I like the magic system too.  Push your luck mechanics are interesting and having the ability to cast away until you blow a roll and then pay the price is a greet mood mechanic that you just don't get with spell slots or spell points, or even a simple fumble table.  Teach you to cast that utility spell instead of getting the thief to do it, now you have an anus on your forehead...

As for the funnel - well it's fun to see characters die and all but I think the real value of the funnel is that you don't have folks coming to a campaign with a story already set up in their head.  More importantly you don't have 4-5 special snowflakes coming to the table with incompatible stories and then getting all butt-hurt when those stories don't progress or mesh well.  What you have is a story emerging out of the actions of these random characters who have learned to work together and seen their comrades die in interesting ways that make stories for them to talk about.  Those are some great stories.

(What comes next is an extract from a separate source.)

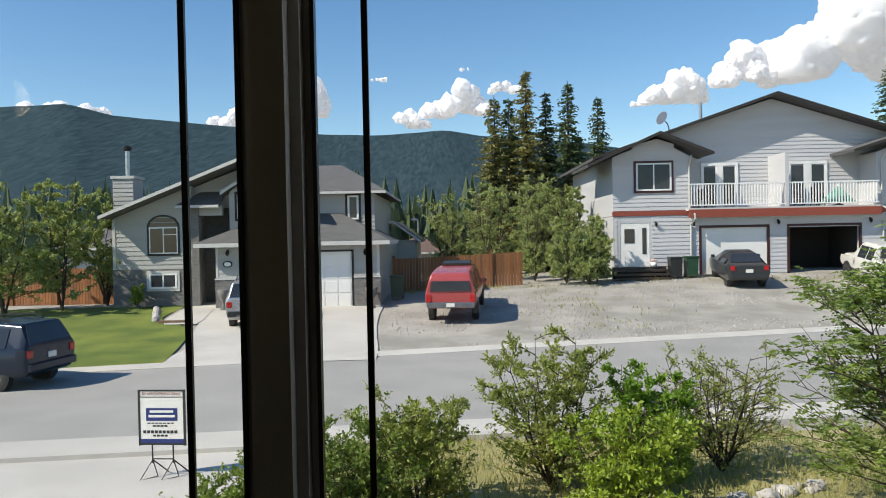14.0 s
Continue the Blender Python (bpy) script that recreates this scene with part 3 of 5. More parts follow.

I don't know how I'll like DCC once the higher levels kick in, and I don't know if I'll still be liking it as much a year from now or if something will pop up I'm not happy with, but I'm truly enjoying the game we're playing now (and not all due to the system, Mike can take some credit for being a good DM).  I haven't really felt a need to change a rule or disliked any design choice yet which is pretty good coming from me.  If I wasn't picky I'd still be playing AD&D probably.  We've started a DCC campaign now with our regular game group and after playing the kids game and getting a taste of classed characters, I'm really eager to see how this game works with a bunch of cantankerous and clever grown ups.

I'm still going to run my games in Beacon, but I might be willing to run something in DCC if I was filling in for the regular GM or the players already had characters or something.  Or maybe if someone was interested in trying it out - purely to examine comparative mechanics you understand.  Or if I had a good idea for a session...  That's pretty funny because I told Mike back in November that I might consider playing DCC, but I'd never run something with it.


  1. Muuhaahahahahaaahhaha!

    I'm pretty sure I would have exploded if I hadn't got to run this thing.

    Seriously though. If I were to design a D20 game I think it would look very much like Beacon (I'd split magic points out from hit points though). To me Beacon represents close to the ultimate rationalization and distillation of all the things I find useful in D20. It makes sense, cuts the crap and is built to run. For me it's got the same vibe as the original Traveller LLBs (which I love).

    I would never have made a game like DCC. I wouldn't even have looked at it if you hadn't mentioned it was down at the comic book shop. But there it was and I bought it because I liked the the guy in the funky striped pants and the Peter Mullen art inside (I can be easily amused). But as I read it I realized the rules (which are actually pretty straight forward) dripped with atmosphere, the charts were stories waiting to be told and the DM's advice was poetry (there shall be no standard monsters...). It had all the best bits from D&D, Warhammer, Rolemaster and even Gamma World and Call of Cthulhu wrapped up with a viking mustache on the front. I was never into the whole "nostalgia" rpg thing, but this thing scratched an itch I didn't know I had.

    So yeah - we'll see where the campaign goes and see if it keeps on delivering. And I'd very much like to have someone else run this thing too. I got a couple of radish farmers just dying to go through a funnel.

  2. Great insight into the funnel. Very, very cool. I'm hoping leveled-play holds up as well.